For the material that follows, return exactly the lines from the one with "pose from metres" through the one with "of a camera", both ends included.

● RECORDS FOR THE TASK:
____________
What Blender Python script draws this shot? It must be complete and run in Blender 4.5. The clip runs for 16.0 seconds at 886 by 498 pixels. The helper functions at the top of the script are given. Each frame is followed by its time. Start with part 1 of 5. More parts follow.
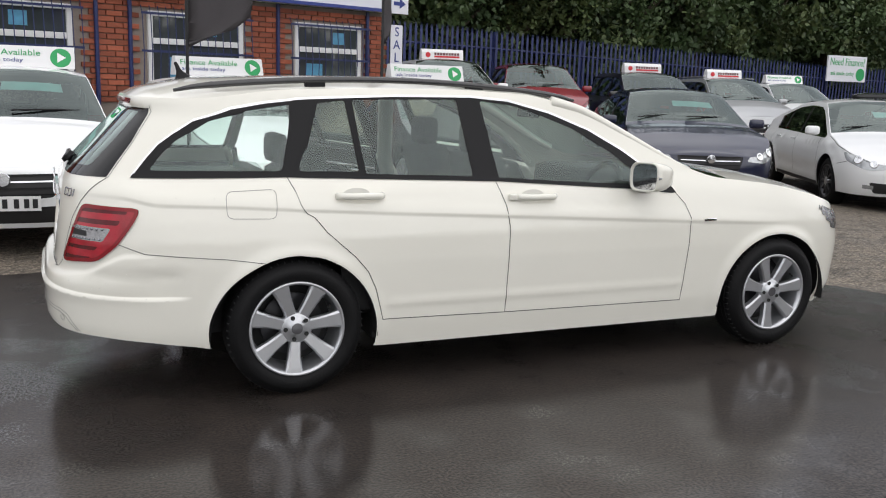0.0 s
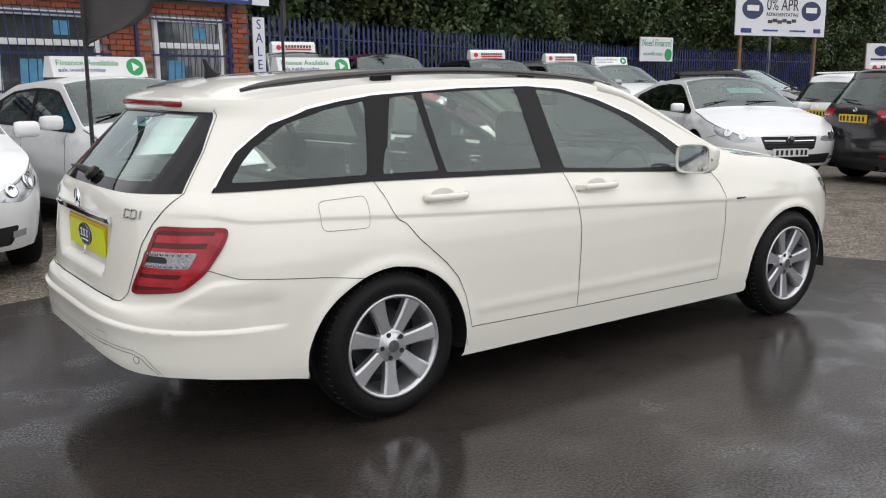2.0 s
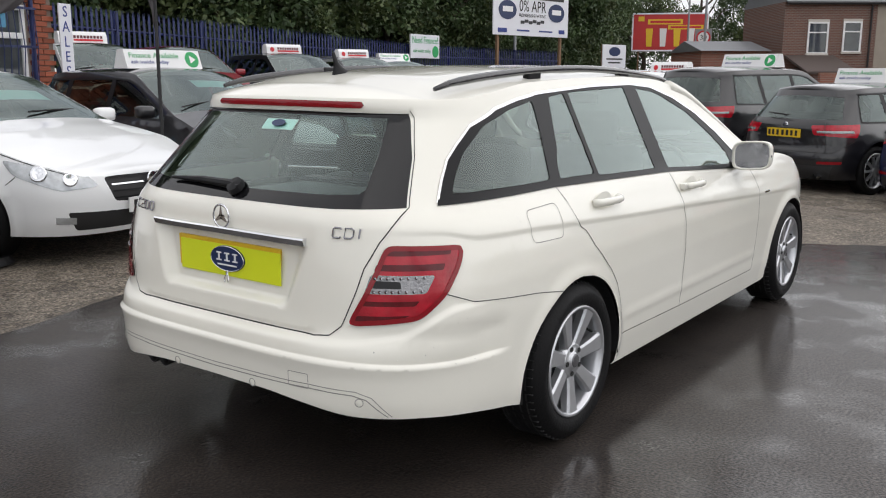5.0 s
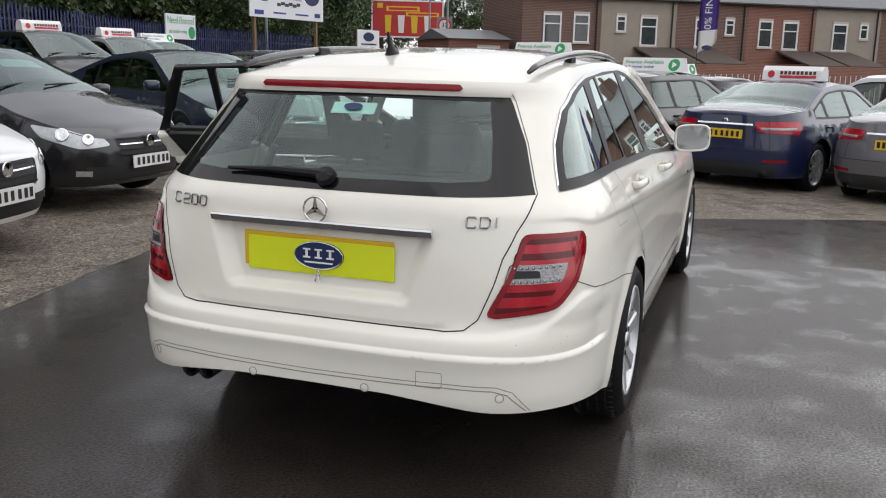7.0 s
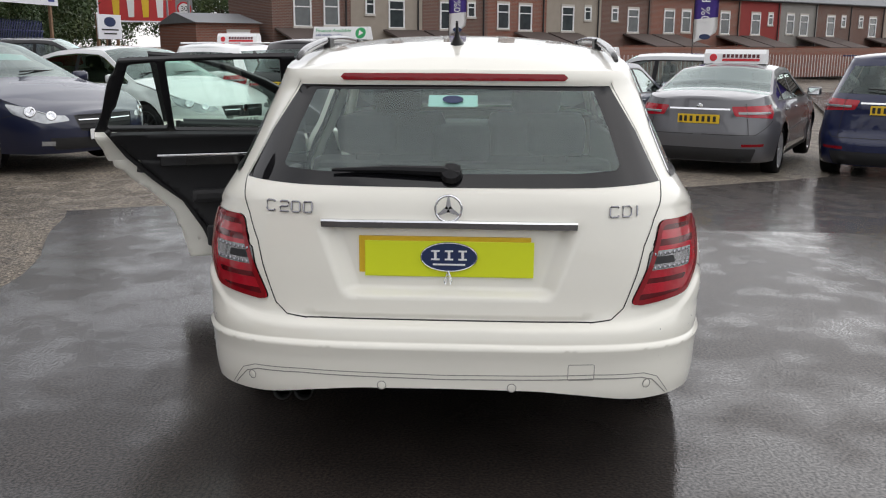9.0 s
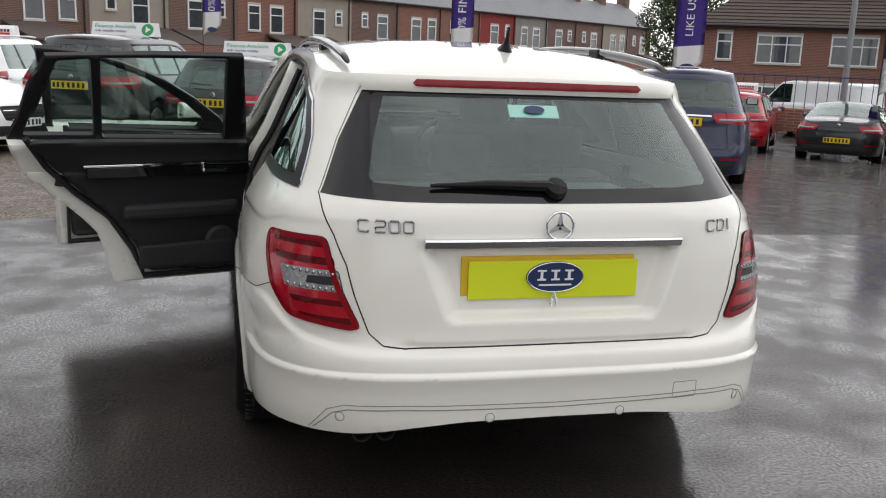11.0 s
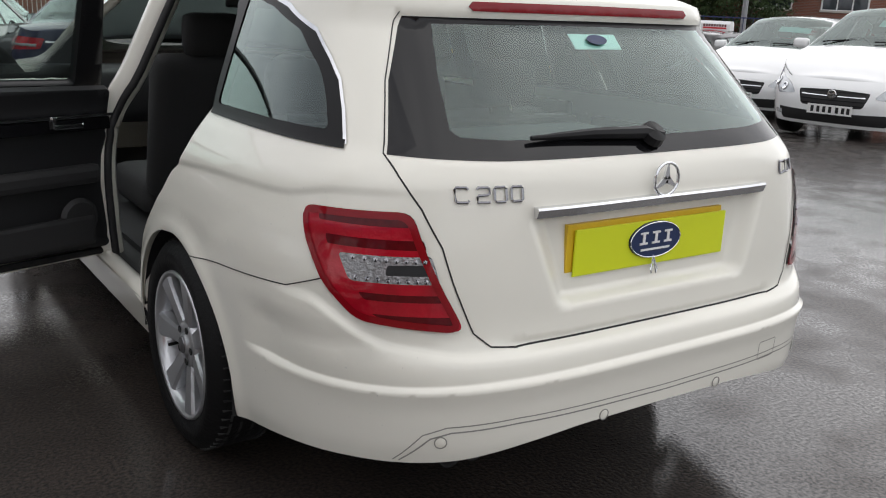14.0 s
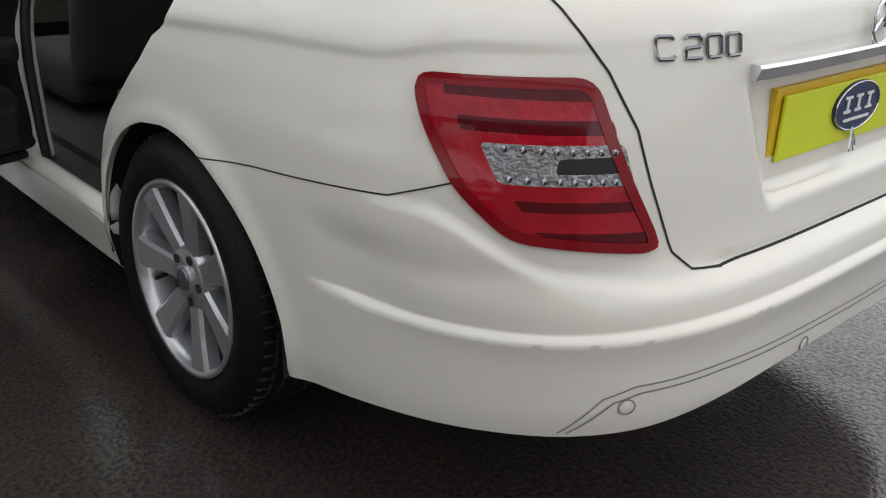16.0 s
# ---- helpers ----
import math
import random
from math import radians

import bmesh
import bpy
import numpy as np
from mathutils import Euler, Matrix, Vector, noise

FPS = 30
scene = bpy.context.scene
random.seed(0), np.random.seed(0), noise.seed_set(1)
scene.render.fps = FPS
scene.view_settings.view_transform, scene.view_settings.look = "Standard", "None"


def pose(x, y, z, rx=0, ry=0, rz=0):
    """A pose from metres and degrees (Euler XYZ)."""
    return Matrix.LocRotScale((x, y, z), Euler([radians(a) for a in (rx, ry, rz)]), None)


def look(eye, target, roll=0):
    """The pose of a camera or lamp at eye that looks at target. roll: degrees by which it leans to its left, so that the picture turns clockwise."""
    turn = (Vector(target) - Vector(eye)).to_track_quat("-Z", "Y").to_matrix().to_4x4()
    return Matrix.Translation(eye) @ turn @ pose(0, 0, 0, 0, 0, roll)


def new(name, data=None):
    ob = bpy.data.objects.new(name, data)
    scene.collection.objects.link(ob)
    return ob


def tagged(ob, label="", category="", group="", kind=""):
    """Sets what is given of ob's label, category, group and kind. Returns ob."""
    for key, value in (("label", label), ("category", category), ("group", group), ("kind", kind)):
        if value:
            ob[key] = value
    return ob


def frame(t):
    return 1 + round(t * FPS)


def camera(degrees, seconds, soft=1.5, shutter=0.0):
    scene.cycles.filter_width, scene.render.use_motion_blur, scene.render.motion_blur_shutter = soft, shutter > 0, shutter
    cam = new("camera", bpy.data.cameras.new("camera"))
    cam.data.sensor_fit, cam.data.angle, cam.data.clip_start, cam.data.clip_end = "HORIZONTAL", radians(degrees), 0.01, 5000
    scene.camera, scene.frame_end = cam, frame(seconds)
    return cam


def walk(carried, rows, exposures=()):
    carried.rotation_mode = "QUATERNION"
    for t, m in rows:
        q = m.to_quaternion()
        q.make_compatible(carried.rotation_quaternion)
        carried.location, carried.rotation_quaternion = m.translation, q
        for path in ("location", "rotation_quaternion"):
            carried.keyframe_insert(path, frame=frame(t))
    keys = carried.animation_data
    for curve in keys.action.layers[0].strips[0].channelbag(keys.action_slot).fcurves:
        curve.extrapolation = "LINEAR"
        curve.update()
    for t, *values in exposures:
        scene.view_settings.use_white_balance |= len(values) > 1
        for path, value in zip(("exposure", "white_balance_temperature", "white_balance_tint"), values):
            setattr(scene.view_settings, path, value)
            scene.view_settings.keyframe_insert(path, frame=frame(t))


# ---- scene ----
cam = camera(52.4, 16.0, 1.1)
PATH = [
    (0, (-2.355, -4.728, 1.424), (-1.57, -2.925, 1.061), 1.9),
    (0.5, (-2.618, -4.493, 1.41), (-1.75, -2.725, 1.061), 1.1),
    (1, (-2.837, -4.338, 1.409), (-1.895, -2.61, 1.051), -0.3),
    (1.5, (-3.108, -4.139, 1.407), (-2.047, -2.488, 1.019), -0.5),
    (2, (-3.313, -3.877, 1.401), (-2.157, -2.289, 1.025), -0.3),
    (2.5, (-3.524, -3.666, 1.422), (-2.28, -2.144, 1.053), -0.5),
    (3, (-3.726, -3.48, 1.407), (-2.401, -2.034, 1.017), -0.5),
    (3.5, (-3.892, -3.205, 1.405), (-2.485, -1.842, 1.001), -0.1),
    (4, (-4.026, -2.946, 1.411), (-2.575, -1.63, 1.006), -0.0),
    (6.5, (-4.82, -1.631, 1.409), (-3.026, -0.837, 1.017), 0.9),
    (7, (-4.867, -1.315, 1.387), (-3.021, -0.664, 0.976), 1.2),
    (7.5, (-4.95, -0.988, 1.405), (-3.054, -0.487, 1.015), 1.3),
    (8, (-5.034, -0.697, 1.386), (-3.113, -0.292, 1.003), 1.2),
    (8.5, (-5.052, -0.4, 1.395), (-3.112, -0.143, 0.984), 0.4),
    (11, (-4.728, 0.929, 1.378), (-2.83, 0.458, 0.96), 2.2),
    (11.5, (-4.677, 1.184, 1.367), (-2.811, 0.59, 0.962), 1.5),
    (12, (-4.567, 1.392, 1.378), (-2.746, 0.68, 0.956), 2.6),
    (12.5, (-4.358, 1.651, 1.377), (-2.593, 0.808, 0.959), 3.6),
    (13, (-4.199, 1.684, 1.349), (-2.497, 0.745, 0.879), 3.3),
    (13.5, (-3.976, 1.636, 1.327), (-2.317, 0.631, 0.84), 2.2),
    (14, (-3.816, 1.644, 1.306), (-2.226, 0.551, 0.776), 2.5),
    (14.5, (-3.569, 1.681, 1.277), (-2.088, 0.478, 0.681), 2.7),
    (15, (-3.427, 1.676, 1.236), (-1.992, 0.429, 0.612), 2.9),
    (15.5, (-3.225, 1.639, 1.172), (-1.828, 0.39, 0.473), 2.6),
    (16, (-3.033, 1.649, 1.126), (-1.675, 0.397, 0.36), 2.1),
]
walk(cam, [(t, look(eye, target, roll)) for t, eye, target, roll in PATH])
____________
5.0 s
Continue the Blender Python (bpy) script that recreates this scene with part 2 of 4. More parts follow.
____________
● RESPONSE TO THE EXERCISE:
    """A pose from metres and degrees (Euler XYZ)."""
    return Matrix.LocRotScale((x, y, z), Euler([radians(a) for a in (rx, ry, rz)]), None)


def look(eye, target, roll=0):
    """The pose of a camera or lamp at eye that looks at target. roll: degrees by which it leans to its left, so that the picture turns clockwise."""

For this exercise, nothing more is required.